Cuando la acción política se convierte en pura provocación, el interés general se convierte en mero interés sectario, en ganancia personal. La historia ofrece múltiples constataciones de ese postulado: desde los totalitarismos sangrientos del siglo XX hasta sus herederos ‘naturales’, los nuevos populismos, tanto de extrema izquierda como de extrema derecha, incluidos los nacionalismos étnicos, tan proclives a nutrirse de ‘irracionalismo’ sentimental antes que de leyes y de principios democráticos. Desde los imperios que prometían una duración de mil años, hasta los delirios de quienes prometían –al precio que fuera– el paraíso en la tierra. Desde quienes manipulan los hechos del pasado para recrear leyendas y ‘realidades’ que nunca existieron hasta quienes procuran labrarse un fructífero porvenir convirtiéndose en heraldos del apocalipsis casero: donde la culpa siempre es del ‘otro’, generalmente pobre y foráneo. Redentores cuyo primer mandamiento suele ser: «Esto lo arreglaba yo con…». Guárdate, mi buen Yorick, de todos aquellos dispuestos a concebir programas políticos solventes en apenas tres puntos suspensivos. Filfa y zoquetería.
El pasado mes de marzo le recordaba Noam Chomsky a Jan Martínez Ahrens en una entrevista en ‘El País’ que, tras la ola de neoliberalismo impuesta en el mundo hace 40 años, se produjo una concentración de riqueza en manos privadas y una pérdida del poder de la población general. «La gente se percibe menos representada y lleva una vida precaria con trabajos cada vez peores. El resultado –añade Chomsky– es una mezcla de enfado, miedo y escapismo. Ya no se confía ni en los mismos hechos. Hay quien le llama populismo, pero en realidad es descrédito de las instituciones».
Partiendo de ese descrédito (contra el que las propias instituciones, dicho sea de paso, apenas han intentado vacunarse sometiéndose a un saludable ejercicio de autocrítica), a partir de ese descrédito, decía, los grupos políticos emergentes cada día teatralizan y banalizan más su actividad partidaria, convirtiéndola en una sucesión de protestas ocasionales, críticas situacionistas, denuncias mediáticas a través de las redes sociales y las –consabidas– promesas de un mundo mejor… Brindis al sol que constituyen el combustible básico con el que funcionan sus aparatos propagandísticos y electorales. Trumpismo de gasolinera. El recurso permanente al escándalo, a la falsedad, a las medias verdades, al cultivo del miedo, a la tergiversación; apelaciones al sentimentalismo engañoso, al egoísmo narcisista y despiadado; a la manipulación interesada… La hemeroteca está repleta de ejemplos recientes.

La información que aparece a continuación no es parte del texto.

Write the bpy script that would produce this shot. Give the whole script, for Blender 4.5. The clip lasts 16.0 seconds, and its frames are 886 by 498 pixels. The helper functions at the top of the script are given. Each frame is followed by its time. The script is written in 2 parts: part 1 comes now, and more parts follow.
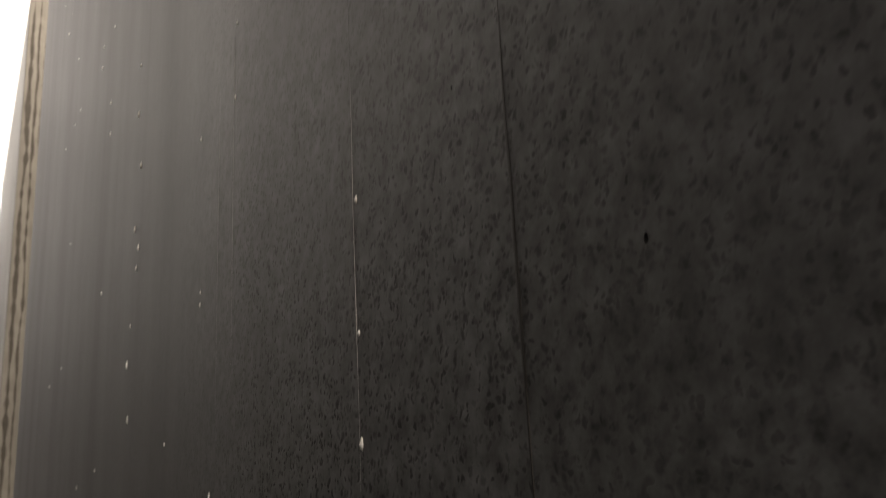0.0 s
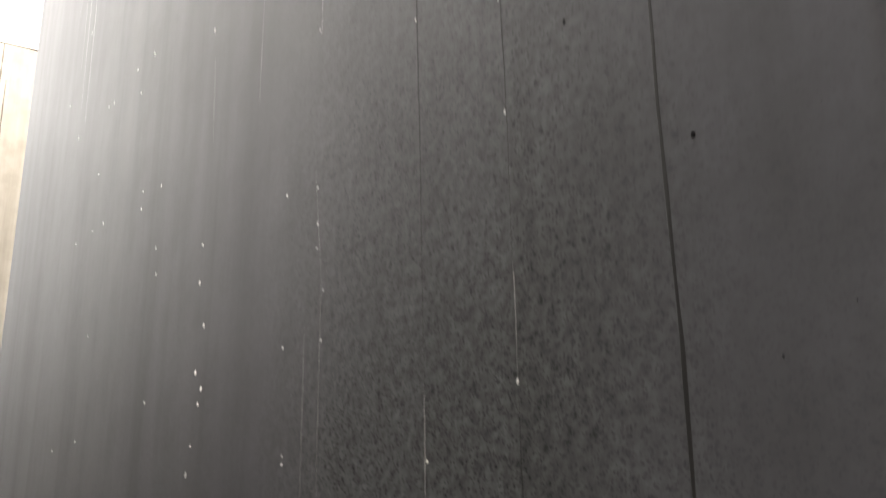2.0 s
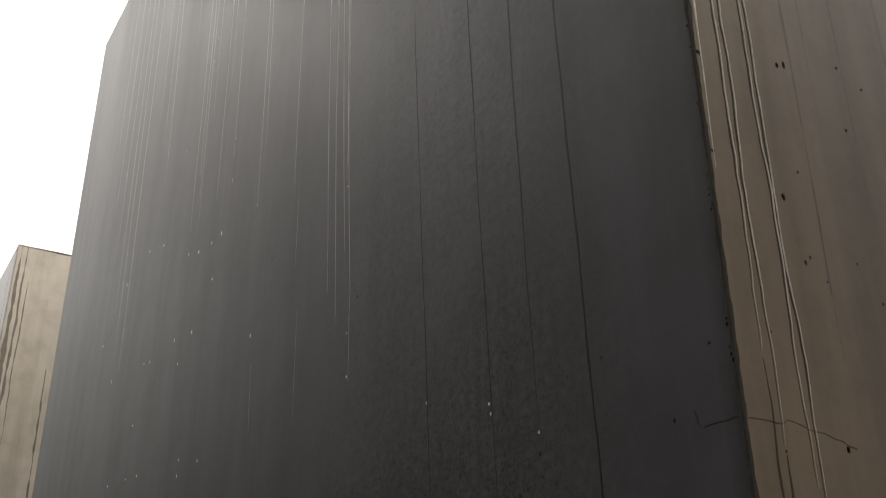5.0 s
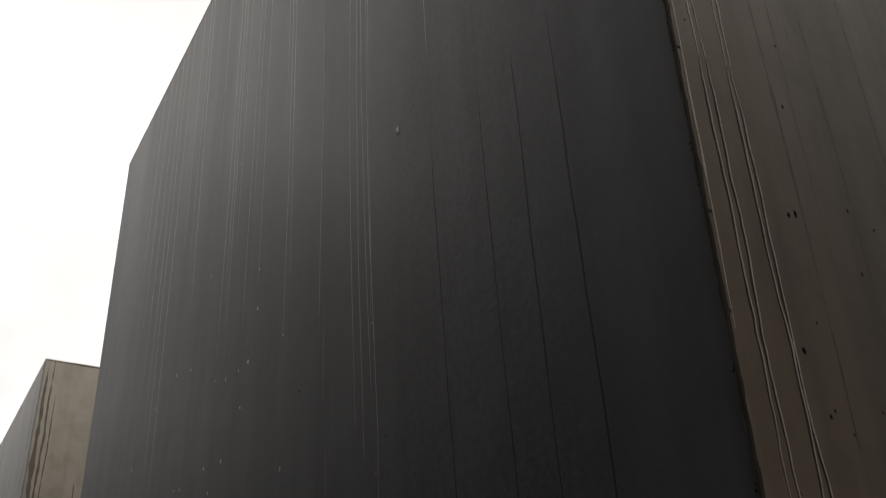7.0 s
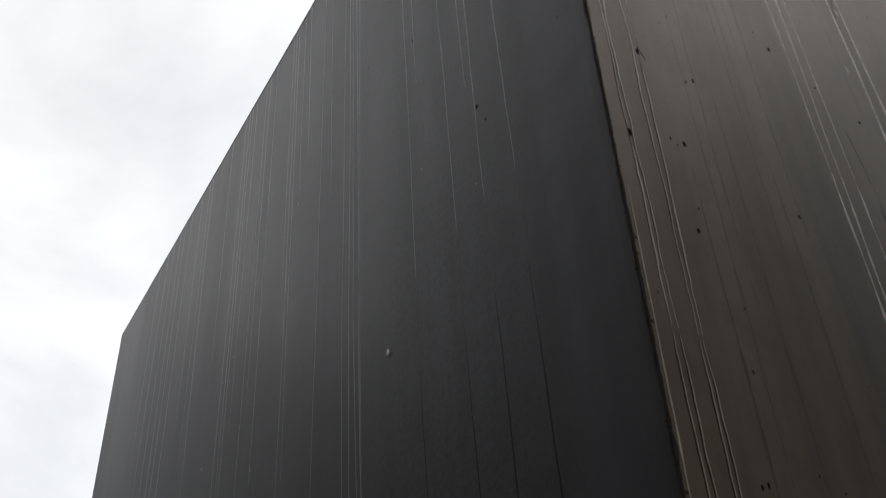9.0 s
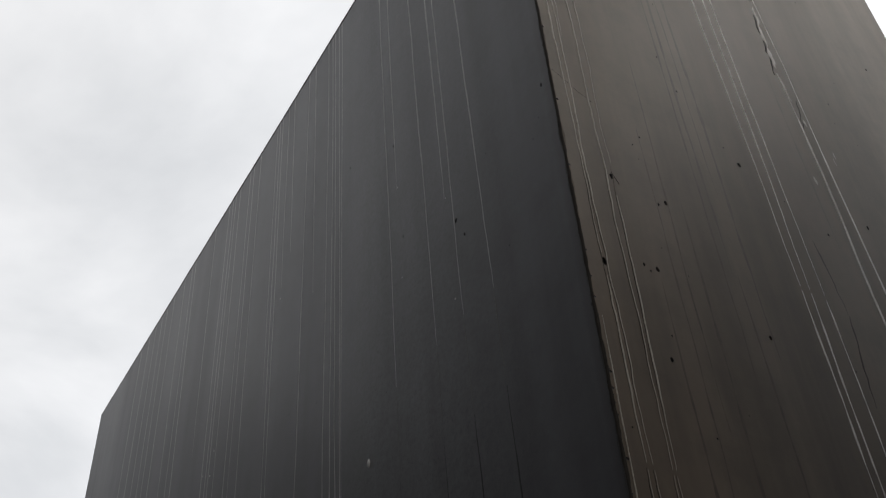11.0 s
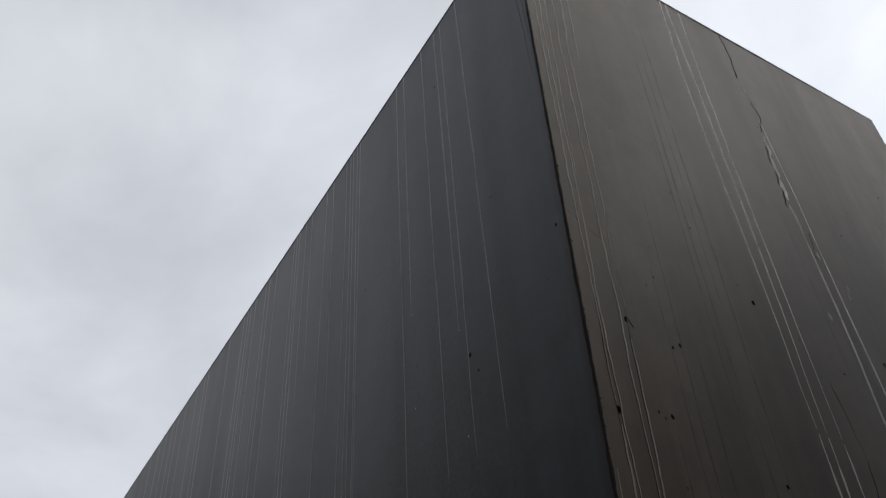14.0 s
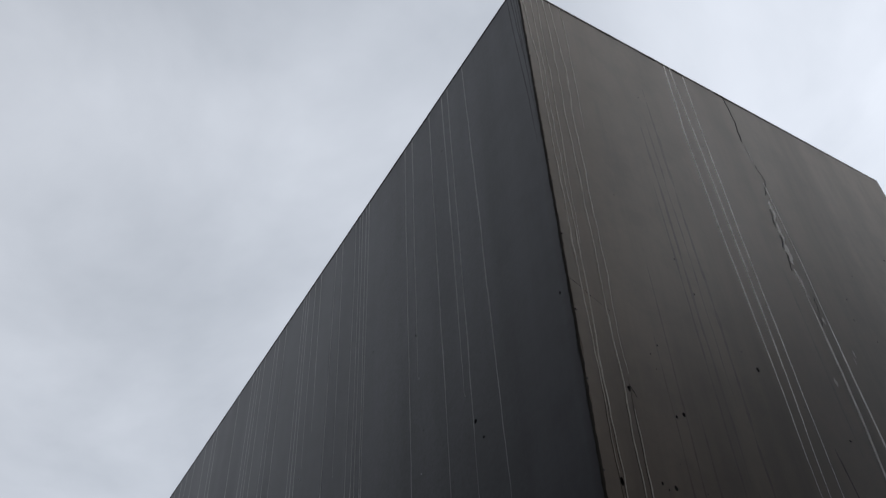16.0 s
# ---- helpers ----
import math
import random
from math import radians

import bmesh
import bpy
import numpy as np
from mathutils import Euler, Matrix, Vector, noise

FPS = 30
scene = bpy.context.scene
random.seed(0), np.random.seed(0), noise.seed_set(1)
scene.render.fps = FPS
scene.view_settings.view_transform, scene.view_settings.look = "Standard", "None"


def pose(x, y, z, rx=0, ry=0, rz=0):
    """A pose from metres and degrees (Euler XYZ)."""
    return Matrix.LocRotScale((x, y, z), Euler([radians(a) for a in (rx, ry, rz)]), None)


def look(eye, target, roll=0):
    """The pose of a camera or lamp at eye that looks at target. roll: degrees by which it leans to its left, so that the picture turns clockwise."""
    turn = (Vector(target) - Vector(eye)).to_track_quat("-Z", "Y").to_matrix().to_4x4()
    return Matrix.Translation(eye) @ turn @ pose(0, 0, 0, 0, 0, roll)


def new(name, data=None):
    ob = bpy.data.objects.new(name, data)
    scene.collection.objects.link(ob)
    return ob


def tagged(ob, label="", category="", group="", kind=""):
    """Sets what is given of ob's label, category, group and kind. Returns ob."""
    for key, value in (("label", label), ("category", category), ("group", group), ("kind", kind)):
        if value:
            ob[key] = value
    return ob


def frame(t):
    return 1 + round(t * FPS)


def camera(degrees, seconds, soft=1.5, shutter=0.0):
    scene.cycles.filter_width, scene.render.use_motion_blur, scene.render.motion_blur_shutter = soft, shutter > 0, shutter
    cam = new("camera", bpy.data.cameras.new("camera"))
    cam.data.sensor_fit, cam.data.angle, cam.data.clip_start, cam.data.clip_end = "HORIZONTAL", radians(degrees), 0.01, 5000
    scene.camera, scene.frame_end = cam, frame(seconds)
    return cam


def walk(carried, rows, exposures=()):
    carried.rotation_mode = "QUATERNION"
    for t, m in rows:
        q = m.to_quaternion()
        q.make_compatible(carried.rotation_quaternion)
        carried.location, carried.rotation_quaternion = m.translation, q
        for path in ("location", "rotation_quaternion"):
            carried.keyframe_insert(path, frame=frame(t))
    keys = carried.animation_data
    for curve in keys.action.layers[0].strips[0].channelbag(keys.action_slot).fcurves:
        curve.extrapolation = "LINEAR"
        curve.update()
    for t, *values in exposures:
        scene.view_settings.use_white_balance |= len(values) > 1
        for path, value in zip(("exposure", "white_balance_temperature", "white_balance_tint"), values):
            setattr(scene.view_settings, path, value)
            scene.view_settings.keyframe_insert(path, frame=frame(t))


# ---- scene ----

Es sabido que cualquier actividad política en las democracias requiere de cierta teatralización para ‘poner en escena’ propuestas e iniciativas. Pero una cosa es predicar y otra dar trigo. O en palabras de Quevedo: «Nadie ofrece tanto como el que no va a cumplir». En estos tiempos líquidos y trumpistas, cualquiera que se incorpora al ruedo electoral ibérico puede estar tentado de prometer un ‘paraíso’ donde se atan los perros con longanizas y llega el oro, más no el moro… Por eso hay que estar prevenidos contra la estrategia de la propaganda espuria y recordar a Séneca: «Nada tan amargo como estar largo tiempo pendiente de una promesa». Sobre todo si se trata de promesas rentables únicamente para quienes las hacen.